My little dog: *knocks garbage can over in kitchen, walks by me with pizza crust hanging out of his mouth like a cigar*
If a person talks at you for more than 7 minutes straight without pause in a “conversation,” you should be able to go into screen saver mode.
“UGH. You know how fast the grass grows in the Spring,” she mowned.
If someone says, “I hate to ask you this, BUT…” you should have 4 designated friends who will jump on you & carry you out of the building like secret service agents.
Had my arms full of groceries, struggled to get my front door unlocked, & the door caught the back of my shoe & pulled it right off. I stumbled & dropped my groceries. Shoe stayed stuck outside my door. Worst remake of Cinderella ever.

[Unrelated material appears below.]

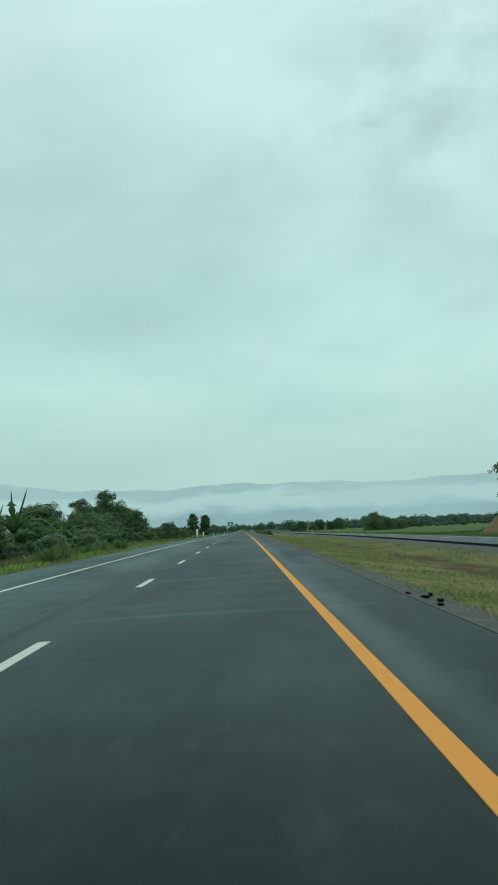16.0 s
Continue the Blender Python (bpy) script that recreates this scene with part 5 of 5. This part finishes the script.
# dark shrubs at the field edge near the start
for x, y, s in ((-19.3, 76, 0.24), (-20.2, 79, 0.22), (-20.6, 90, 0.30), (-19.4, 93, 0.28)):
    plant(bushes[0], x, y, s, 19 * y, 0.2)
for k in range(24):
    x, y = -34 - 4.6 * k * r7.uniform(0.9, 1.1), 132 + r7.uniform(-8, 14)
    plant(bushes[0] if k % 2 else round_tree, x, y, r7.uniform(0.55, 0.95) * (1 if k % 2 else 0.5), r7.uniform(0, 360), 0.3)
for k in range(9):
    x, y = r7.uniform(-120, -50), r7.uniform(190, 290)
    if not in_cut(np.array([x + 3.0]), np.array([y]))[0]:
        plant(bushes[k % 2], x, y, r7.uniform(0.2, 0.4), r7.uniform(0, 360), 0.2)
for k in range(16):
    plant(bushes[k % 2], -98 - 5.5 * k, 345 + r7.uniform(-6, 6), r7.uniform(0.5, 0.95), r7.uniform(0, 360), 0.3)

# rusty seeding grass and bright tussocks beside the road
def tufted(rng, n, x0, x1, y0, y1, tufts, r):
    """Places gathered in loose tufts over a patch of ground."""
    cx, cy, k = rng.uniform(x0, x1, tufts), rng.uniform(y0, y1, tufts), rng.integers(0, tufts, n)
    d, a = r * rng.random(n) ** 0.7 * rng.uniform(0.5, 1.2, tufts)[k], rng.uniform(0, 2 * math.pi, n)
    return cx[k] + d * np.cos(a), cy[k] + d * np.sin(a), 1.1 - 0.6 * d / r


RUSTY = leaf_material("rusty_blades", (0.270, 0.250, 0.150), (0.330, 0.265, 0.175), (0.180, 0.215, 0.105))
tx, ty, f_ = tufted(rng, 4500, -11.8, -9.9, 460, 476, 15, 0.8)
P, F = blades(rng, tx, ty, rng.uniform(0.25, 0.95, len(tx)) * f_, rng.uniform(0.012, 0.03, len(tx)))
stuff("rusty_grass", P, F, RUSTY, "tall reddish seeding grass beside the road", "grass")
tx, ty, f_ = tufted(rng, 11000, -13.0, -9.9, 464, 494, 34, 0.9)
P, F = blades(rng, tx, ty, rng.uniform(0.3, 1.05, len(tx)) * f_, rng.uniform(0.015, 0.035, len(tx)))
stuff("green_tussocks", P, F, TUSSOCK, "rank green tussocks beside the road", "grass")
# dry tufts along the edge of the median
tx, ty, f_ = tufted(rng, 13000, 2.75, 4.4, 30, 170, 330, 0.35)
k = tx > 2.68
tx, ty, f_ = tx[k], ty[k], f_[k]
P, F = blades(rng, tx, ty, rng.uniform(0.05, 0.22, len(tx)) * f_, rng.uniform(0.006, 0.014, len(tx)))
stuff("median_edge_tufts", P, F, leaf_material("dry_tuft_blades", (0.31, 0.315, 0.145), (0.40, 0.37, 0.20), (0.22, 0.255, 0.10), 0.3), "dry pale tufts along the edge of the median", "grass")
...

*warming hands near fire* In my day, we were tough. It would take you so long to get undressed after coming indoors that it was time to go out again. People lost hours, days. Some died mid-layer.
If you don’t like giving advice just look sage & say one completely unrelated thing you know to be true & let the other person assume it’s a metaphor.
Sorry. Can’t. I live in a small town. You know what that’s like. *vague gesture* Super busy avoiding all men from a Big City who might have recently inherited a tree farm & are liable to stay here after being charmed into rediscovering the true meaning of Christmas.
And I’m not saying Big Foot is real or not real or bashing anyone’s beliefs. All I can say about that is if Big Foot suddenly shows up at my house, I’m not wasting time with photos. I’d just ask if he knows anything about plumbing or electrical.
I’d like a progress bar over people’s heads so you can tell if they’re almost finished telling long stories or not.